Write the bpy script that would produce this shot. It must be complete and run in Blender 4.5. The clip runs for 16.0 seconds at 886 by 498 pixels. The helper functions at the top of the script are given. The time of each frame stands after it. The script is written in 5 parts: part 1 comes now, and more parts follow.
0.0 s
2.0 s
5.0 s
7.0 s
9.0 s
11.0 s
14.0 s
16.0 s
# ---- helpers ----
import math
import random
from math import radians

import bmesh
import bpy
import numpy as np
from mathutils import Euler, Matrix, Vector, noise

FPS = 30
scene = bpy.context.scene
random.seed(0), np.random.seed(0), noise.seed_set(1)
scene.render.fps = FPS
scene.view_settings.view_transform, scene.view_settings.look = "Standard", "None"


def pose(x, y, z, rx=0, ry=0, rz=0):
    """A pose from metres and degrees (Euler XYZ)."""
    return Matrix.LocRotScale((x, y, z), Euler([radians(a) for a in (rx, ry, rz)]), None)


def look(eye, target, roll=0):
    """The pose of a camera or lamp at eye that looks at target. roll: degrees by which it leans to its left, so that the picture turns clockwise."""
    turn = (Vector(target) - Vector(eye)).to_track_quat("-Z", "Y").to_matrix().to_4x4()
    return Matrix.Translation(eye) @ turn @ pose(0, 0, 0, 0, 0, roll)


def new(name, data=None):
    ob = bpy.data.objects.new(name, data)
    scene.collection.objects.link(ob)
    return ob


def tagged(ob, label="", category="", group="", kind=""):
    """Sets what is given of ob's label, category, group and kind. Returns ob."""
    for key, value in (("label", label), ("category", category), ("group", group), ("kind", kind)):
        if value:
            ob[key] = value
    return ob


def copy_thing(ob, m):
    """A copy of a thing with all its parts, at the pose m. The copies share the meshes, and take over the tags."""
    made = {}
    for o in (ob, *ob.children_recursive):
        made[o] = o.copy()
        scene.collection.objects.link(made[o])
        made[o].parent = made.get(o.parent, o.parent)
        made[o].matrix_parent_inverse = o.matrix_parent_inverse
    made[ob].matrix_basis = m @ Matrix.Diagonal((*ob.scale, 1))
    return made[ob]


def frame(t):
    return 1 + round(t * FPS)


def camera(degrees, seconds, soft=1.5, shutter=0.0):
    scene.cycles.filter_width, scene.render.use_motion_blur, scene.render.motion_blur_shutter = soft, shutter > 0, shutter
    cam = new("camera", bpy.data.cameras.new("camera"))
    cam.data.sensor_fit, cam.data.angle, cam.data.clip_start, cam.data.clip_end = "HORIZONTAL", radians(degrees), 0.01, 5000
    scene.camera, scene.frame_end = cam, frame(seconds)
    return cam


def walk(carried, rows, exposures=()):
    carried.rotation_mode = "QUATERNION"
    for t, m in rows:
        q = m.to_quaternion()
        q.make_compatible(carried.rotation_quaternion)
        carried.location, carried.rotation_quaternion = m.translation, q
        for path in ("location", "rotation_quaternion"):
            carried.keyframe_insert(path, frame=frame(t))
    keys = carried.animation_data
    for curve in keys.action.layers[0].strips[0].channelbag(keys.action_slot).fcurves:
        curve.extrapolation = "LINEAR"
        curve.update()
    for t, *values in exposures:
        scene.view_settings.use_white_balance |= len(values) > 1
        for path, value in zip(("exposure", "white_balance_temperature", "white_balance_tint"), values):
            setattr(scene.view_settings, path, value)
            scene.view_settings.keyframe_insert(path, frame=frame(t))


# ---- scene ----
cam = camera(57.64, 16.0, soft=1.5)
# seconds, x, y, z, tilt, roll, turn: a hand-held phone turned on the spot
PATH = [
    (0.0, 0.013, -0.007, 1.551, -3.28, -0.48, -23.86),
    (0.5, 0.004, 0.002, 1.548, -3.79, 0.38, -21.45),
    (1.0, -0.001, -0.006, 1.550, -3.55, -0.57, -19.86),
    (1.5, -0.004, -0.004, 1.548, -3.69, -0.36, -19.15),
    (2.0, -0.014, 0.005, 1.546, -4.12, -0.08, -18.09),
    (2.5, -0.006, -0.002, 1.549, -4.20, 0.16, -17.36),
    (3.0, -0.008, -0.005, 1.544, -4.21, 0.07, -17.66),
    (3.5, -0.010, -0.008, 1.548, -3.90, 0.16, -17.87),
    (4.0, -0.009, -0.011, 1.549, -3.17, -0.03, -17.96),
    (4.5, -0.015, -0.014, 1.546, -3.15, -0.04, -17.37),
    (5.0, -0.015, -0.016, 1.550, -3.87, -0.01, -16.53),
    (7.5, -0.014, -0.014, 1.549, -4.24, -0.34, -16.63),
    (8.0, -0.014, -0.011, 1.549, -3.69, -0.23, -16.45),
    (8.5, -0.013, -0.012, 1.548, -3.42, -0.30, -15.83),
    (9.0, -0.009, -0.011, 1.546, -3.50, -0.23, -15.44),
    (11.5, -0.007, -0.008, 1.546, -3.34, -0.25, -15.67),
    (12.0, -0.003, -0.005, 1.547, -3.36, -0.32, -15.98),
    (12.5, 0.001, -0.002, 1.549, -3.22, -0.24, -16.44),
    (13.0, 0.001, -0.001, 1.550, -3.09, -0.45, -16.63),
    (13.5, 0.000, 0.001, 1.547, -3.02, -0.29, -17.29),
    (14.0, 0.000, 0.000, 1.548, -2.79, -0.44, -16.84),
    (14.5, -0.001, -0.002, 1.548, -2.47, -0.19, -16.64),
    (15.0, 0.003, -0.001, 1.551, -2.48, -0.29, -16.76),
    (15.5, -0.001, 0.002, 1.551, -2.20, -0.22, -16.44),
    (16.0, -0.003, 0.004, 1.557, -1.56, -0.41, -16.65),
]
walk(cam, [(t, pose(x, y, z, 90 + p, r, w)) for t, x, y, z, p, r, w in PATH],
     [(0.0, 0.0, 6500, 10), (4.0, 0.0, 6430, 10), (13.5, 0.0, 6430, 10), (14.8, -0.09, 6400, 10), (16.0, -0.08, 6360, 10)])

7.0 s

------------------------------------------------

• _Exercise brief_:
Using the records given above, list every line that includes the word "name".

• _The result_:
def new(name, data=None):
    ob = bpy.data.objects.new(name, data)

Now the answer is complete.